> _SUPPLIED DATA_
+===+
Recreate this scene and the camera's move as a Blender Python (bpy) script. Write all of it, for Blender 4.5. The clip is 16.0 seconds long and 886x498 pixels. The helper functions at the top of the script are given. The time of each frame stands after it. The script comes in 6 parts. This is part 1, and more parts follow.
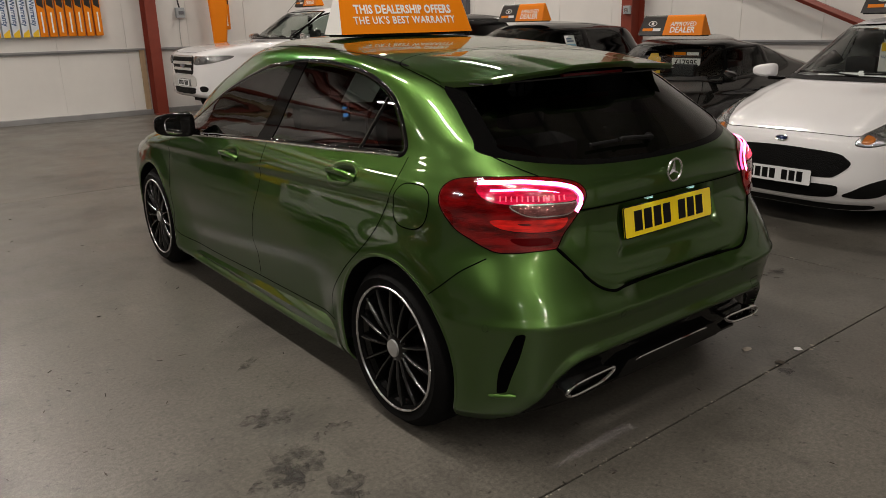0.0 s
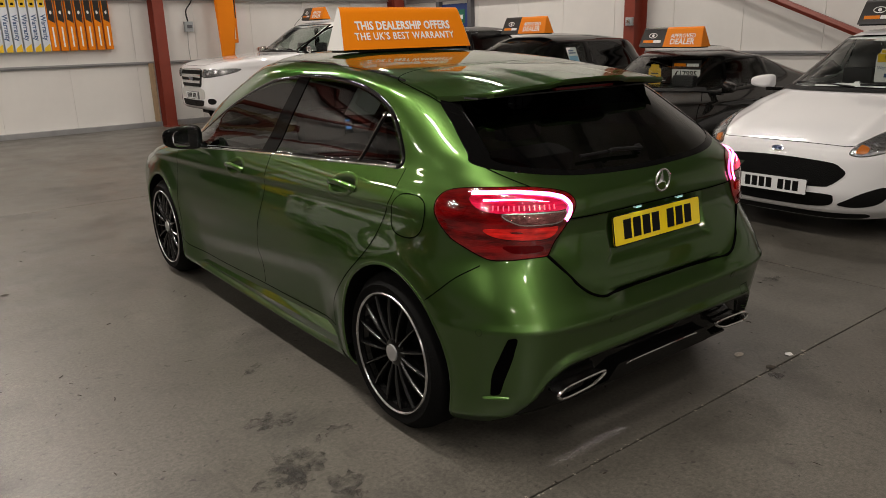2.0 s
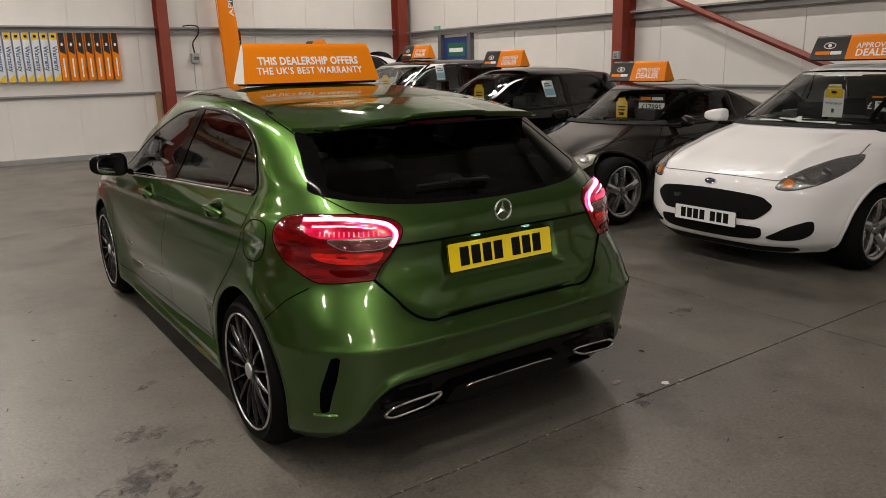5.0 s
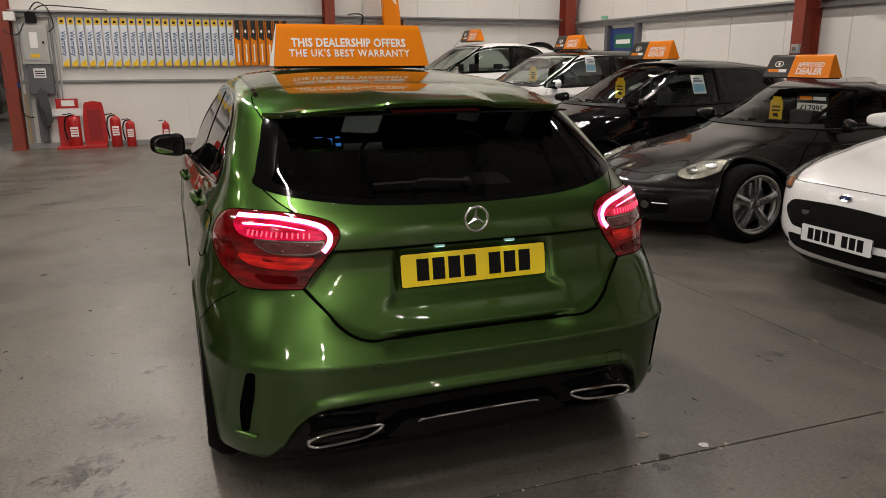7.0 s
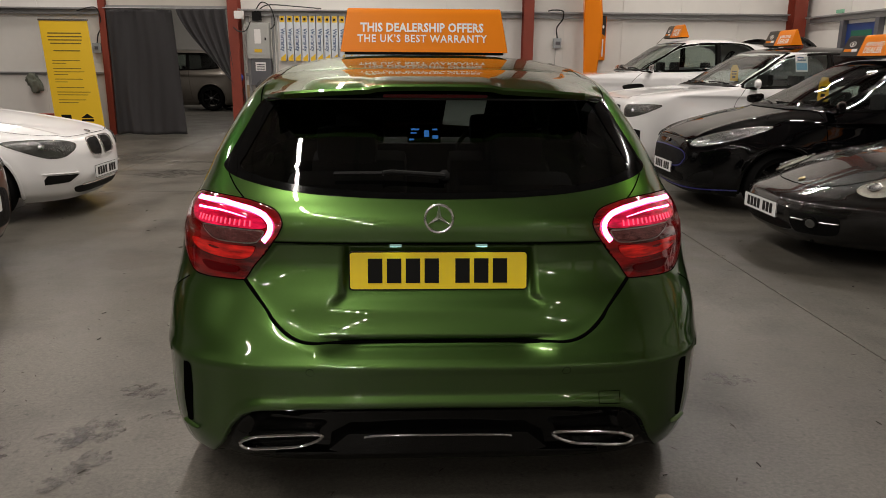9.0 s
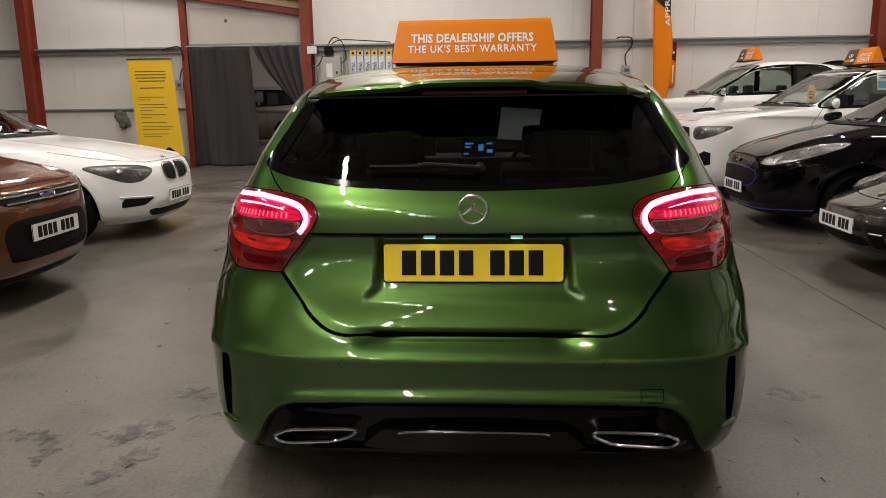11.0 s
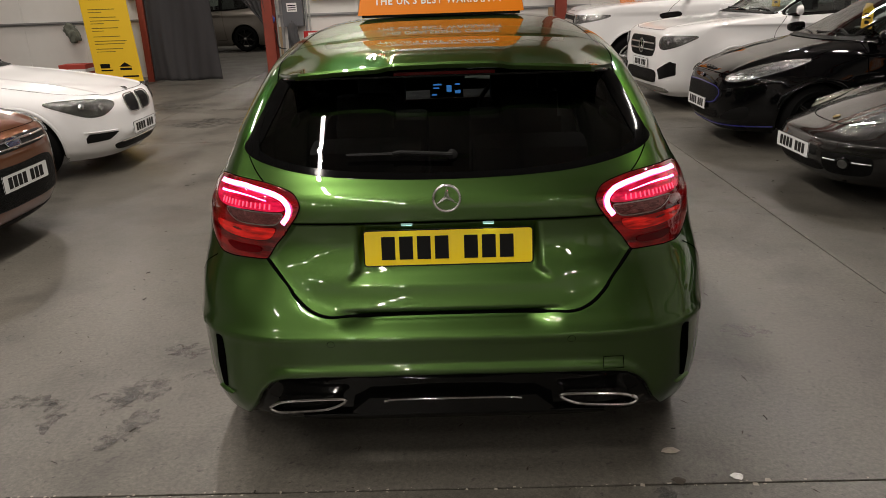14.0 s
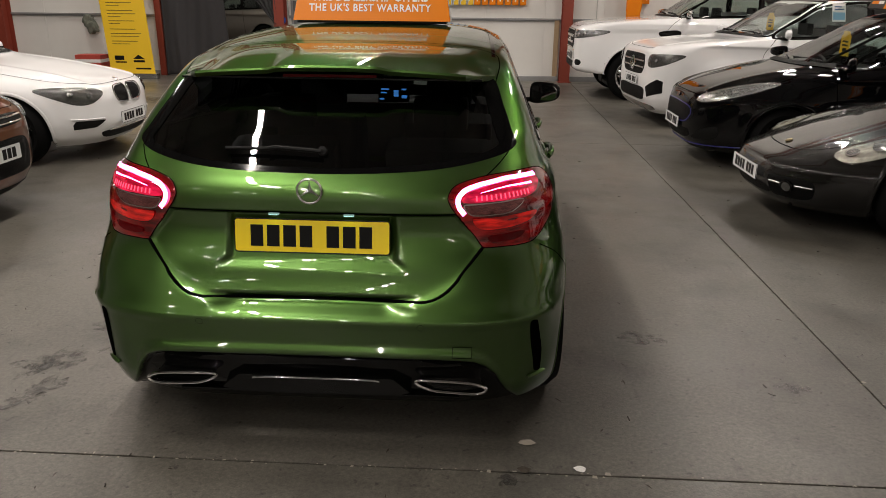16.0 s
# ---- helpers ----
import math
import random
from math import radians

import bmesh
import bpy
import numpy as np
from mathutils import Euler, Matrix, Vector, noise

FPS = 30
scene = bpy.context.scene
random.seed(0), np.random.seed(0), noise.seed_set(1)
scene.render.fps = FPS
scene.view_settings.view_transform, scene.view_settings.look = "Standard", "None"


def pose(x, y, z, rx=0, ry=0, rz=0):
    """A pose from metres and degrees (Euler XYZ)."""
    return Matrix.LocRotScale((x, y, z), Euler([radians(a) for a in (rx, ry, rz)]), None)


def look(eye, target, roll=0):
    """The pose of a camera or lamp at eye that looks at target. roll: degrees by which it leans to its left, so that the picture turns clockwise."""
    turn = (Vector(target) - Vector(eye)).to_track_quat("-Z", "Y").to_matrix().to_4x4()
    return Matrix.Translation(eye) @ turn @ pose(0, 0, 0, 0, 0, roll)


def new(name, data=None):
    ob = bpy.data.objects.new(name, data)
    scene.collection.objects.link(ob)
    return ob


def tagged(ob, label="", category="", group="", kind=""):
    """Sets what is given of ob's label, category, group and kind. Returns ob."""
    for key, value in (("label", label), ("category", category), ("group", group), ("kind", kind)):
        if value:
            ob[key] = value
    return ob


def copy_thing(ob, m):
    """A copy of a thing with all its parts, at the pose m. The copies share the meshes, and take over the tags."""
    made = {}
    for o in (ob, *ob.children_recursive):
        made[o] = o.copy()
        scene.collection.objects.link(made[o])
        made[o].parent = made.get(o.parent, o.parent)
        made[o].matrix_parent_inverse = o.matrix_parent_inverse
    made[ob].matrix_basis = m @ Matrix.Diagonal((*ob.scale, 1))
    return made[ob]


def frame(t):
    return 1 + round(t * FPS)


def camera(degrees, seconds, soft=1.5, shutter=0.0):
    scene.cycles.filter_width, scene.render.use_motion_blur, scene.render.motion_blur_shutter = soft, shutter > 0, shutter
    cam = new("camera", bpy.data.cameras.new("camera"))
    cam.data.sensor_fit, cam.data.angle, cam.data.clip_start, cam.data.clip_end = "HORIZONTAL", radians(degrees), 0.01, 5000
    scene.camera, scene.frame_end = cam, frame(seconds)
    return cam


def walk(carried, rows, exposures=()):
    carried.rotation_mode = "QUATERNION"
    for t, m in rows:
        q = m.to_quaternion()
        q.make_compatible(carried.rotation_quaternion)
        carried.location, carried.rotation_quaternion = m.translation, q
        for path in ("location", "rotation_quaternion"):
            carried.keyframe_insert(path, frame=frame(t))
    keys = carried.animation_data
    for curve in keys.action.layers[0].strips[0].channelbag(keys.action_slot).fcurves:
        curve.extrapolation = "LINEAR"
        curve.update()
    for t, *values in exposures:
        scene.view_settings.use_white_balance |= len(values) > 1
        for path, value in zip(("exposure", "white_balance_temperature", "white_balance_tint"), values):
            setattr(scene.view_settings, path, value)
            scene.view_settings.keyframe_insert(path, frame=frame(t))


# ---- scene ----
+===+
> _TASK_
Restate the full listing verbatim and drop every picture.

> _RESPONSE_
Recreate this scene and the camera's move as a Blender Python (bpy) script. Write all of it, for Blender 4.5. The clip is 16.0 seconds long and 886x498 pixels. The helper functions at the top of the script are given. The time of each frame stands after it. The script comes in 6 parts. This is part 1, and more parts follow.
0.0 s
2.0 s
5.0 s
7.0 s
9.0 s
11.0 s
14.0 s
16.0 s
# ---- helpers ----
import math
import random
from math import radians

import bmesh
import bpy
import numpy as np
from mathutils import Euler, Matrix, Vector, noise

FPS = 30
scene = bpy.context.scene
random.seed(0), np.random.seed(0), noise.seed_set(1)
scene.render.fps = FPS
scene.view_settings.view_transform, scene.view_settings.look = "Standard", "None"


def pose(x, y, z, rx=0, ry=0, rz=0):
    """A pose from metres and degrees (Euler XYZ)."""
    return Matrix.LocRotScale((x, y, z), Euler([radians(a) for a in (rx, ry, rz)]), None)


def look(eye, target, roll=0):
    """The pose of a camera or lamp at eye that looks at target. roll: degrees by which it leans to its left, so that the picture turns clockwise."""
    turn = (Vector(target) - Vector(eye)).to_track_quat("-Z", "Y").to_matrix().to_4x4()
    return Matrix.Translation(eye) @ turn @ pose(0, 0, 0, 0, 0, roll)


def new(name, data=None):
    ob = bpy.data.objects.new(name, data)
    scene.collection.objects.link(ob)
    return ob


def tagged(ob, label="", category="", group="", kind=""):
    """Sets what is given of ob's label, category, group and kind. Returns ob."""
    for key, value in (("label", label), ("category", category), ("group", group), ("kind", kind)):
        if value:
            ob[key] = value
    return ob


def copy_thing(ob, m):
    """A copy of a thing with all its parts, at the pose m. The copies share the meshes, and take over the tags."""
    made = {}
    for o in (ob, *ob.children_recursive):
        made[o] = o.copy()
        scene.collection.objects.link(made[o])
        made[o].parent = made.get(o.parent, o.parent)
        made[o].matrix_parent_inverse = o.matrix_parent_inverse
    made[ob].matrix_basis = m @ Matrix.Diagonal((*ob.scale, 1))
    return made[ob]


def frame(t):
    return 1 + round(t * FPS)


def camera(degrees, seconds, soft=1.5, shutter=0.0):
    scene.cycles.filter_width, scene.render.use_motion_blur, scene.render.motion_blur_shutter = soft, shutter > 0, shutter
    cam = new("camera", bpy.data.cameras.new("camera"))
    cam.data.sensor_fit, cam.data.angle, cam.data.clip_start, cam.data.clip_end = "HORIZONTAL", radians(degrees), 0.01, 5000
    scene.camera, scene.frame_end = cam, frame(seconds)
    return cam


def walk(carried, rows, exposures=()):
    carried.rotation_mode = "QUATERNION"
    for t, m in rows:
        q = m.to_quaternion()
        q.make_compatible(carried.rotation_quaternion)
        carried.location, carried.rotation_quaternion = m.translation, q
        for path in ("location", "rotation_quaternion"):
            carried.keyframe_insert(path, frame=frame(t))
    keys = carried.animation_data
    for curve in keys.action.layers[0].strips[0].channelbag(keys.action_slot).fcurves:
        curve.extrapolation = "LINEAR"
        curve.update()
    for t, *values in exposures:
        scene.view_settings.use_white_balance |= len(values) > 1
        for path, value in zip(("exposure", "white_balance_temperature", "white_balance_tint"), values):
            setattr(scene.view_settings, path, value)
            scene.view_settings.keyframe_insert(path, frame=frame(t))


# ---- scene ----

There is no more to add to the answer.